A palpable tension mixed with anticipation filled Chicago-area newsrooms this fall when journalists found themselves suddenly pressed into the service of covering the White House’s immigration enforcement surge. Local journalists worked around the clock to cover community responses to a militarized and sometimes violent presence in neighborhoods in and around the city.
Federal immigration policing has escalated across the nation, including cities like Los Angeles, Houston, Memphis and Charlotte, North Carolina. The unprecedented effort continues to face legal challenges and fill communities with fear.

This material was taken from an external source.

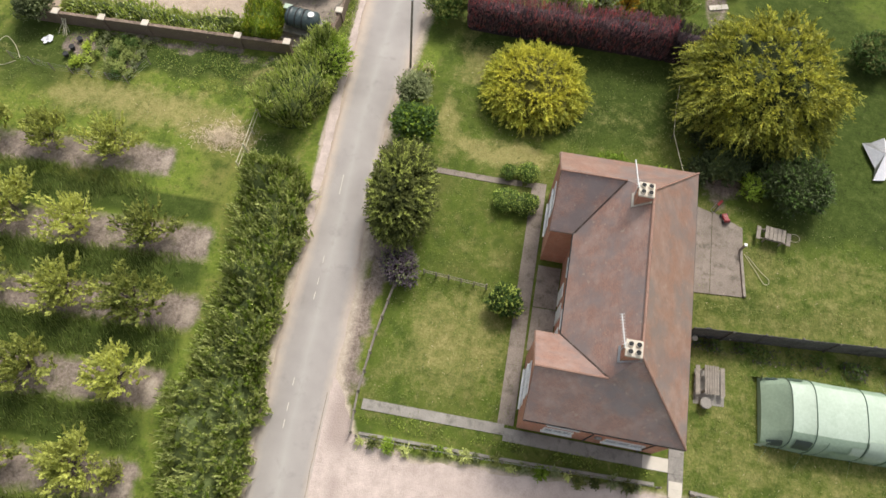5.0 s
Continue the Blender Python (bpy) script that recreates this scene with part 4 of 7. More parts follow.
def build_house():
    h = thing("house", "red brick semi-detached cottages with a brown clay tile roof", "house", 0, 0)
    EZ, RZ, WZ = 5.2, 8.62, 7.45
    W0, W1, E1, S0, N1 = 4.0, 5.35, 12.22, 52.84, 68.85        # eave lines: wings' west, centre's west, east, south, north
    RX, RS, RN = 8.85, 56.25, 65.3                             # main ridge
    SY, NY = 55.2, 66.3                                        # wings' ridges
    SE, NE_ = 57.62, 63.6                                      # wings' inner eaves
    vx = W1 + (WZ - EZ) / (RZ - EZ) * (RX - W1)                # where a wing's ridge meets the main slope
    A = dict(sw=(W0, S0, EZ), se=(E1, S0, EZ), rs=(RX, RS, RZ), swr=(W0, SY, WZ), vs=(vx, SY, WZ), swi=(W0, SE, EZ), si=(W1, SE, EZ),
             nw=(W0, N1, EZ), ne=(E1, N1, EZ), rn=(RX, RN, RZ), nwr=(W0, NY, WZ), vn=(vx, NY, WZ), nwi=(W0, NE_, EZ), ni=(W1, NE_, EZ))
    planes = dict(
        south=("sw", "se", "rs", "vs", "swr"), east=("se", "ne", "rn", "rs"), north=("ne", "nw", "nwr", "vn", "rn"),
        west=("si", "vs", "rs", "rn", "vn", "ni"), south_wing=("swr", "vs", "si", "swi"), north_wing=("nwi", "ni", "vn", "nwr"))
    for q in planes.values():
        part("roof_slope", slab([[A[k] for k in q]], 0.12), MAT["tile"], h, "weathered brown clay tiles with lichen")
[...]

As director of the Medill Solutions Journalism Hub, which funded solutions journalism projects for the first time this year, I have had a front-row seat observing how local media organizations have risen to the occasion of using information to empower audience members managing fear of being raided, deported or abused in any way by representatives of federal force and power.
I soon realized local media’s approach to covering how the community was responding to ICE and other federal policing agents was an expression of the broadest application of solutions journalism. Fundamentally, Chicago-area journalists recognize when federal action disrupts community life, our highest purpose isn’t merely documenting the disruption. Our mission is illuminating how social systems adapt, how communities protect themselves and what interventions work — or don’t. This is solutions journalism at its most essential, transforming crisis coverage into civic infrastructure that centers dignity, agency and the possibility of response. Hence, the online Medill Solutions Journalism Rapid Response Kit.

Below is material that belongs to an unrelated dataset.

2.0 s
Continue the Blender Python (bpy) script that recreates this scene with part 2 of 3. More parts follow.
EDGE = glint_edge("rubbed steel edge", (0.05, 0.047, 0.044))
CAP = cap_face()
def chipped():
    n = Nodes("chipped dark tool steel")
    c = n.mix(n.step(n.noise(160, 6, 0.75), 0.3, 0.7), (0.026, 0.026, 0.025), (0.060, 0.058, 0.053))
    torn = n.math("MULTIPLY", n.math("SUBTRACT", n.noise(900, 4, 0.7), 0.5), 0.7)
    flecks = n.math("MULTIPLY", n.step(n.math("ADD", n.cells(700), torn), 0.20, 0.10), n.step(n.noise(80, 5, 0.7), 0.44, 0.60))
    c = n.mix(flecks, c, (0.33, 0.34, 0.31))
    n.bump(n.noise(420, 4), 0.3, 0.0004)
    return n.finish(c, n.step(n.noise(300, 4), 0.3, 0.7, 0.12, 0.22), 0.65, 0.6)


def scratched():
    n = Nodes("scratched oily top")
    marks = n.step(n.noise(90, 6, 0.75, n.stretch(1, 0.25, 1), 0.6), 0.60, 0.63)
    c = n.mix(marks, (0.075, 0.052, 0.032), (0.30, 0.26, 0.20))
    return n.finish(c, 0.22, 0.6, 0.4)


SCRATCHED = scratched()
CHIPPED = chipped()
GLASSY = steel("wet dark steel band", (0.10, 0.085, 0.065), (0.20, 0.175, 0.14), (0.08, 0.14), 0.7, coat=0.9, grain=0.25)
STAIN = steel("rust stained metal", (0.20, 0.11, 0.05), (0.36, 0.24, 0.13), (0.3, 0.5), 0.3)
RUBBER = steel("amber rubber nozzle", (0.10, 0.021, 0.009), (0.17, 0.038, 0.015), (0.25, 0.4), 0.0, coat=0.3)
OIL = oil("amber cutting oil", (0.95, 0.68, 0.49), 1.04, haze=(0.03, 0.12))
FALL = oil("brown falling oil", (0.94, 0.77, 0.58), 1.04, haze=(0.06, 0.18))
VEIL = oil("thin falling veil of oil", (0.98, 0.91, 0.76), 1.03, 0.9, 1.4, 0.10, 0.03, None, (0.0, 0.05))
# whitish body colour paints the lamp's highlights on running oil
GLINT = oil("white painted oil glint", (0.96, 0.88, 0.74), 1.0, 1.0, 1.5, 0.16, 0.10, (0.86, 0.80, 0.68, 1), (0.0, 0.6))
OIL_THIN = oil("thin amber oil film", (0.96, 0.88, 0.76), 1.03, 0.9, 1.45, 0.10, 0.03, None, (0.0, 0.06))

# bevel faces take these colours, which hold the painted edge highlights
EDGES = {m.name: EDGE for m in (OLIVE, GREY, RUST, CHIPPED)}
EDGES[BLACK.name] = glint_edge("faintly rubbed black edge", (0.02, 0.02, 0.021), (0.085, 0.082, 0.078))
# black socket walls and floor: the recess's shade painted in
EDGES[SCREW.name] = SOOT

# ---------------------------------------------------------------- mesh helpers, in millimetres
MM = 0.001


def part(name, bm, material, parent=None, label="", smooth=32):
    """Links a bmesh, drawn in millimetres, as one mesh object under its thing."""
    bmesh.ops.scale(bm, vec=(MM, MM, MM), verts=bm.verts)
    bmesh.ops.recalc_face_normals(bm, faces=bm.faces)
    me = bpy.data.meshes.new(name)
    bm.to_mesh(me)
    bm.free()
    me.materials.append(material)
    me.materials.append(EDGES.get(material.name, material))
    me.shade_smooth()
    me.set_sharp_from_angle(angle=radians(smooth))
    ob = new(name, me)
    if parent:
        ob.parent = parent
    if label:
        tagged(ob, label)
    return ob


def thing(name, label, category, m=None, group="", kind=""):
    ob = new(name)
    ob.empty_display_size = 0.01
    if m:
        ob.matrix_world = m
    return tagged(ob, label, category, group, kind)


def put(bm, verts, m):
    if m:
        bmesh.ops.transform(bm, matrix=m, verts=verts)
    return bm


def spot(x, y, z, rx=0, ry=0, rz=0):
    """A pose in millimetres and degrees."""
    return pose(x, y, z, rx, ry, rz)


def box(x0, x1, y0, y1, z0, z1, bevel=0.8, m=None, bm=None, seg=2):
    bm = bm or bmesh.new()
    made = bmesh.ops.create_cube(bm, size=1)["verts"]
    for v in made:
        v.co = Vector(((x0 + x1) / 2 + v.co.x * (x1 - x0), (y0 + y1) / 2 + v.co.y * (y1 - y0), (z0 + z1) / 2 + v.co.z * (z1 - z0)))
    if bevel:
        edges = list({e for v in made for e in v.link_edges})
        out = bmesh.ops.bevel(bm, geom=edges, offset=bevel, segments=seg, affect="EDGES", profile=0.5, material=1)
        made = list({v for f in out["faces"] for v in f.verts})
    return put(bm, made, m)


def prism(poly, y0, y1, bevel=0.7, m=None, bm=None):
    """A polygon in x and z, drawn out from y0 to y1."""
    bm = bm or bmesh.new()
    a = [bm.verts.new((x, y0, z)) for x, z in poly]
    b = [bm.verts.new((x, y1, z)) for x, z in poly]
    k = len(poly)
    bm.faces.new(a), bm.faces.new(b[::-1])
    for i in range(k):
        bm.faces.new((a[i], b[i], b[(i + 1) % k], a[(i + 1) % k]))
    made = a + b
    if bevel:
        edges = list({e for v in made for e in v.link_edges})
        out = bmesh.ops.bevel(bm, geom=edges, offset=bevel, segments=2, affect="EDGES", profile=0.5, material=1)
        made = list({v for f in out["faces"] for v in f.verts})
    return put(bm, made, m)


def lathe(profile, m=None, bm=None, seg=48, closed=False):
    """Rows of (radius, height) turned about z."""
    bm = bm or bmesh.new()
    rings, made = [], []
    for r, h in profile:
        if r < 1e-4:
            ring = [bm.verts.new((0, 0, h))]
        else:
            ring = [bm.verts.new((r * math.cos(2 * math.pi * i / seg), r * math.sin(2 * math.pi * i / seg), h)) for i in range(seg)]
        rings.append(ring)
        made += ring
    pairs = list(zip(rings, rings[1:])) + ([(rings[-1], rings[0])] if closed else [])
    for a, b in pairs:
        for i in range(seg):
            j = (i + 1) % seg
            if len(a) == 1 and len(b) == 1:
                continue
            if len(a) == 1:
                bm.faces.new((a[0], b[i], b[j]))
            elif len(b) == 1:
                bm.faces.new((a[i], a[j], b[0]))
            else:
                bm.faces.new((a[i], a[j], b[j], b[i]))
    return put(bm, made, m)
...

Borderless Magazine — which invested in the importance of covering immigrant communities years before local traditional media decided it was worth it — encapsulated the challenge for local journalism shortly after the inauguration: Mauricio Peña, chief of staff, threw down the gauntlet when he and the entire Borderless team declared they would lead with facts, not fear.
“The decision was simple: We didn’t want to add to the chaos without any concrete answers,” Peña wrote about the initial reflex to pounce on breaking news, running down tips that often were unfounded or overly complex.
The fear-based approach would be so easy to fall into if journalists heavily relied on official statements and framing about the purpose of the enforcement surge. But federal agencies, especially those tied to policing, are not universally recognized today as credible sources.
As federal enforcement actions continue to escalate nationwide, the strategies in this Medill Solutions Journalism Hub Rapid Response Kit offer immediate, practical guidance for newsrooms facing similar challenges. Chicago’s prodigious output of information and resources offers practical guidance and best practices gleaned from collaborative, innovative approaches organically embraced by local media, always stretched for time and resources.
Now is the time to seriously consider how we cover systemic problems as we witness the collision of institutions and brace from continued impact on daily life.